Nos pasamos la vida siendo los arqueólogos de nosotros mismos. Quiero decir que se nos va el tiempo estudiando los restos de lo que el tiempo hace con nosotros: convertirnos en restos también, restos de lo que fuimos. Se puede decir, sin temor a equivocarnos, que el yo es a cada instante los sedimentos que ese yo va esparciendo por el mundo. Y cuando uno se da cuenta, y hace un recuento cualquiera en cualquier día de su vida, comprende que su propia historia consiste en una acumulación desordenada de depósitos íntimos: las sobras de nuestra biografía en marcha.

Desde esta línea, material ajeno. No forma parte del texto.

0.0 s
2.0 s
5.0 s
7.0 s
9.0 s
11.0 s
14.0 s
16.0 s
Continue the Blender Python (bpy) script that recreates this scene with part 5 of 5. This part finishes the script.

En realidad, soy un inventario de cines desaparecidos, por ejemplo; los cines de mi ciudad, de mi infancia y juventud, y que un día cerraron para nunca más volver. Ay, los cines de antaño: el Tyris, el Artis, el Suizo, el Capitol, el Rex, el Goya, el Serrano. Qué se fizieron. Les escribí una balada nostálgica en cierto libro de poemas. No me acostumbro a que no existan. No me acostumbro a no existir del todo a través de sus perdidas matinales, de sus sesiones continuas, de sus estrenos.
Soy en el presente, un catálogo de bares y cafeterías que estuvieron abarrotados de gente ruidosa y feliz, y que no son más que fantasmas ocasionales en la memoria de algunos clientes. Y soy una lista espectral de restaurantes, y de fruterías de barrio, y de ultramarinos, y de pastelerías, y de supermercados, y de bodegas en las que se vendía el vino a granel extraído de toneles mostosos, y de kiosquillos de prensa, y de polvorientas librerías de tercera mano donde comprábamos tebeos de la Marvel, y de galerías de arte, y de colegios de chicas a cuyas puertas acudíamos como quien va de safari sentimental, mitad cazadores y mitad presas.

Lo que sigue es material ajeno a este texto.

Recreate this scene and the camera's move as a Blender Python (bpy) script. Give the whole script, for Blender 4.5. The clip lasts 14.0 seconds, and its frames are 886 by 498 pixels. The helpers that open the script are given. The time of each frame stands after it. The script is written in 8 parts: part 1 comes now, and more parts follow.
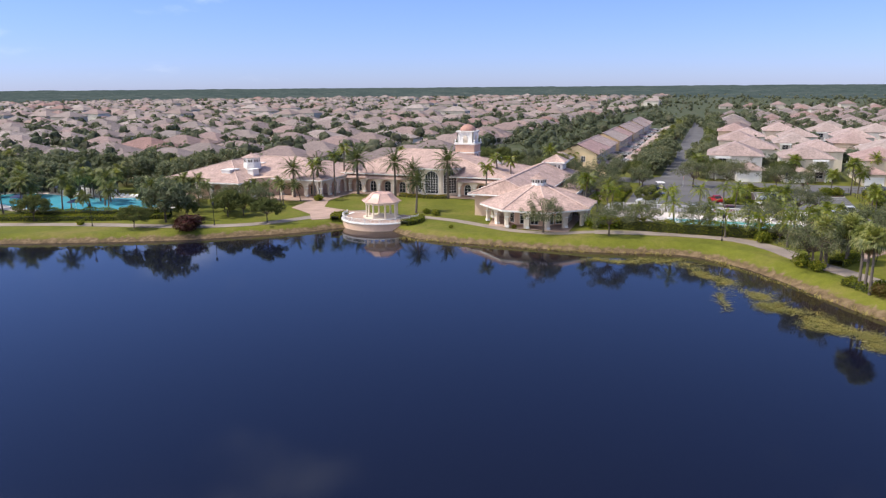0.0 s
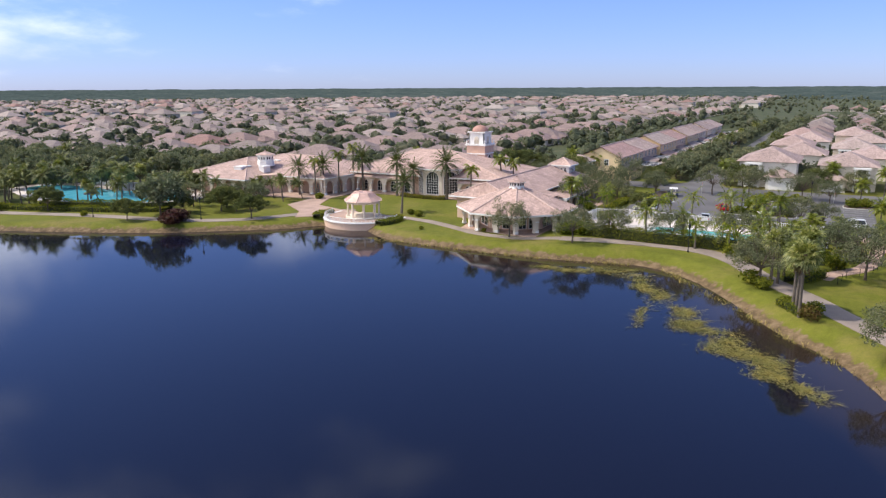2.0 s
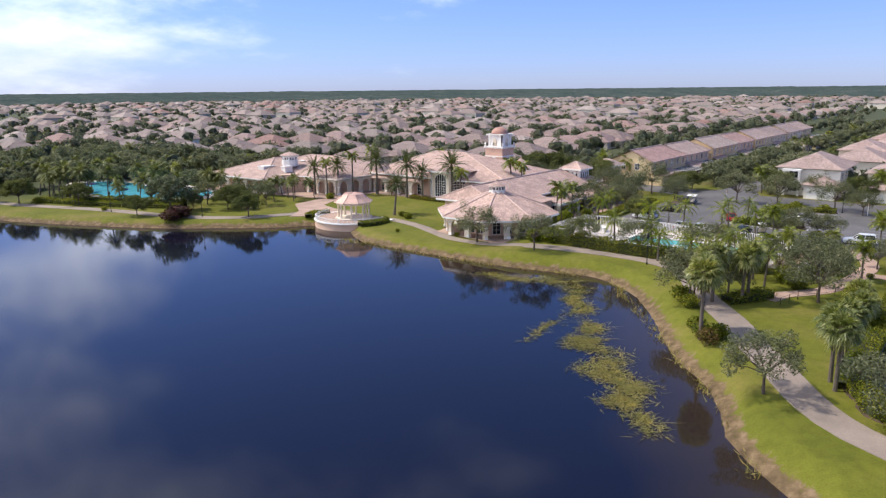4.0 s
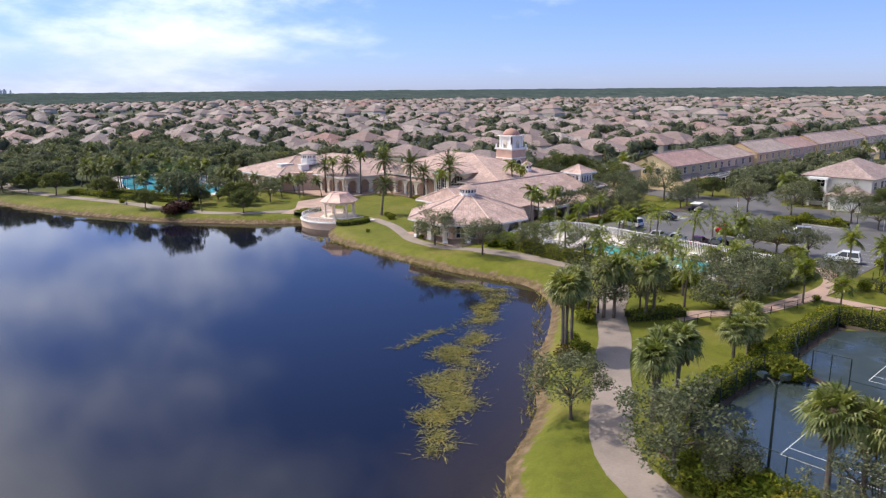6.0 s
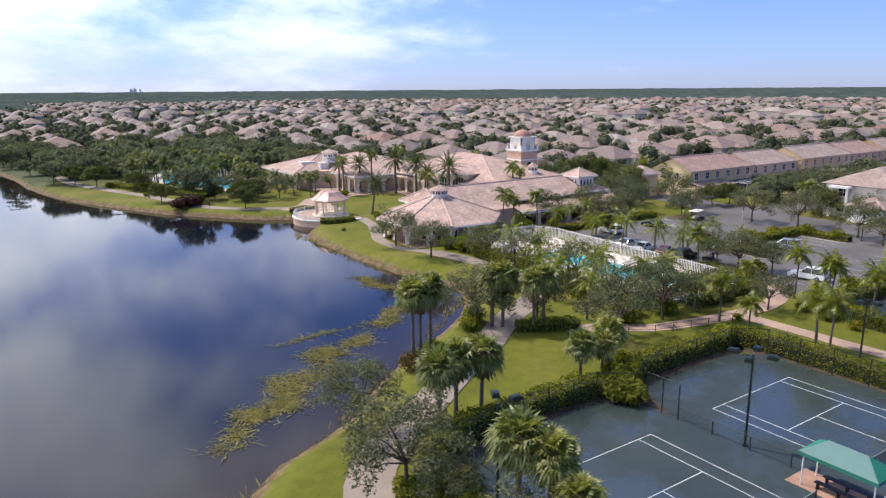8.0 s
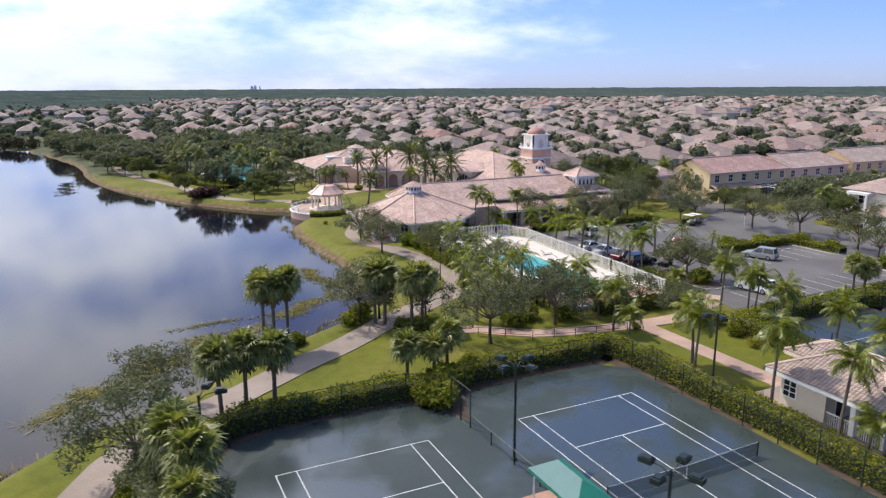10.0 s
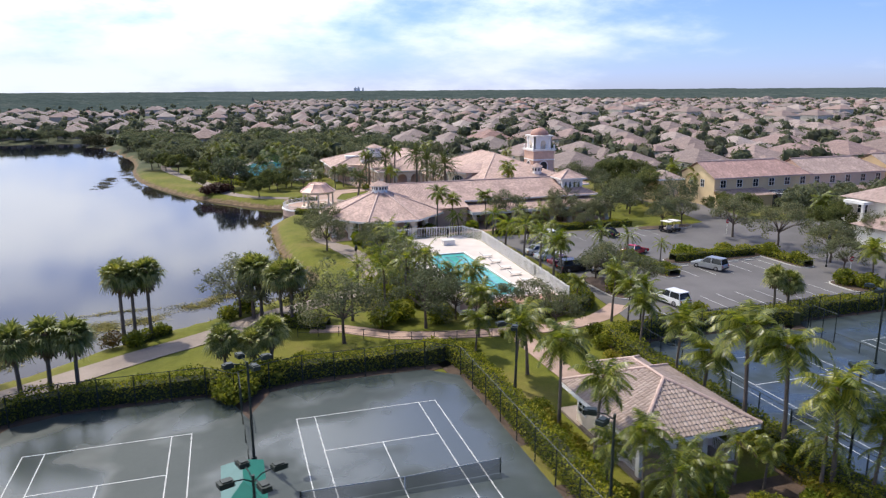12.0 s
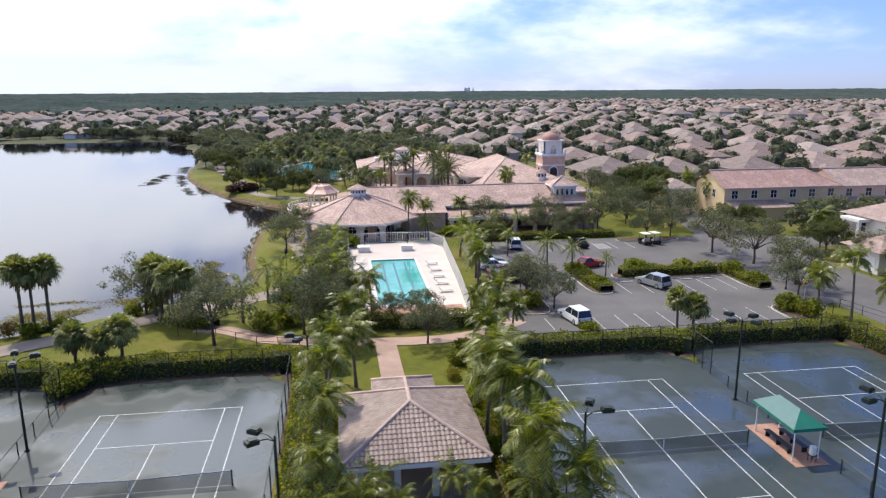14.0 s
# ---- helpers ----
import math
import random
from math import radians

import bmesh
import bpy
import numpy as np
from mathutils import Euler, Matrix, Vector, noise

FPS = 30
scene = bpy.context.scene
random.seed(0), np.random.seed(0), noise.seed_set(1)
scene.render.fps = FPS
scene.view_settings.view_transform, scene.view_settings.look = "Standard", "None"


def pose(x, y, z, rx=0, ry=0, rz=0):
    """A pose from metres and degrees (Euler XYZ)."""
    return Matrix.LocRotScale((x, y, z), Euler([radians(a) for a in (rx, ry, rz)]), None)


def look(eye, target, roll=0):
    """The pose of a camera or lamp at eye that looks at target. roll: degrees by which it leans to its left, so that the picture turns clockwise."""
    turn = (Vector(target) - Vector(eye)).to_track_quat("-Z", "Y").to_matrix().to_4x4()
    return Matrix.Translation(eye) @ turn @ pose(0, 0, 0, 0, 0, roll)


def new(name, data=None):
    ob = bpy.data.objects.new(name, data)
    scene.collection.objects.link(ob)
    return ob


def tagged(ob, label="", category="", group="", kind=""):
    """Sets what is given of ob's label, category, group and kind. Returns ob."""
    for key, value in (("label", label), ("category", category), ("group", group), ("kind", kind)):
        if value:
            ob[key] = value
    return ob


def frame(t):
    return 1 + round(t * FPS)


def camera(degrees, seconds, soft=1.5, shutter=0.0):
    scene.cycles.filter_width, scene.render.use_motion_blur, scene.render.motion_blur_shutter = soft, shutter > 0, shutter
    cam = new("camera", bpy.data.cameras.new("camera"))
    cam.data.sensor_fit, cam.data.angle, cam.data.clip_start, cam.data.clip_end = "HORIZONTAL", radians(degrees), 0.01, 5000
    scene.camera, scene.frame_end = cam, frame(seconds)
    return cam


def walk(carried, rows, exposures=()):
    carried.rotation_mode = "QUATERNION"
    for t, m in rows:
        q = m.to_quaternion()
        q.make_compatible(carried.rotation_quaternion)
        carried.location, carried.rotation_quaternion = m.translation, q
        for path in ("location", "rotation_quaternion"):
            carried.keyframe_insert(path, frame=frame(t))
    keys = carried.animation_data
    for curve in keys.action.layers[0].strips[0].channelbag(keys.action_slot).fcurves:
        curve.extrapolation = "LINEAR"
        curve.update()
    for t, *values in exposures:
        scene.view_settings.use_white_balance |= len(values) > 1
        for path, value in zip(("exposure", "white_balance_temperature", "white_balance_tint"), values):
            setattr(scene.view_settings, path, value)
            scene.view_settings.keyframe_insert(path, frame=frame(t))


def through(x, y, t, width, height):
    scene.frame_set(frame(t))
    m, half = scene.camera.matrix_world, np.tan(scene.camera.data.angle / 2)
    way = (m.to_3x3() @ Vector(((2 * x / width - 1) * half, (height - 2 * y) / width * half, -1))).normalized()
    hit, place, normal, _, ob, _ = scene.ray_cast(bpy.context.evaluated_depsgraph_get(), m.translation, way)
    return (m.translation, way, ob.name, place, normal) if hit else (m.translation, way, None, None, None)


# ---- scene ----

A mi censo fantasmático se han sumado hace unas horas los restos de la pandemia que andan esparcidos por casa, y que me hablan de un pasado reciente que parece haberle ocurrido a otro, en otro mundo paralelo, hace millones de siglos. De repente encuentro en el bolsillo de un pantalón una mascarilla olvidada, y regresa aquel miedo intangible que vivía en el aire, al acecho. Aún tenemos en algún rincón los frascos de gel hidroalcohólico con el que nos lavábamos las manos como posesos, y los documentos de vacunación, y el recuerdo de aquellas multitudes en cola dispuestas a recibir la pócima milagrosa venida del otro lado del planeta: AstraZeneca, Moderna, Pfizer. Parecen nombres de cines antiguos, ya desaparecidos. Dentro de poco, contaremos la pandemia a las generaciones siguientes como quien relata una película en blanco y negro a sus nietos atónitos.
No tengo que investigar tanto en mi necrópolis, porque cualquier tipo de arqueología posee una raíz triste: el hecho de vernos a nosotros mismos como curiosos objetos a punto de desaparecer.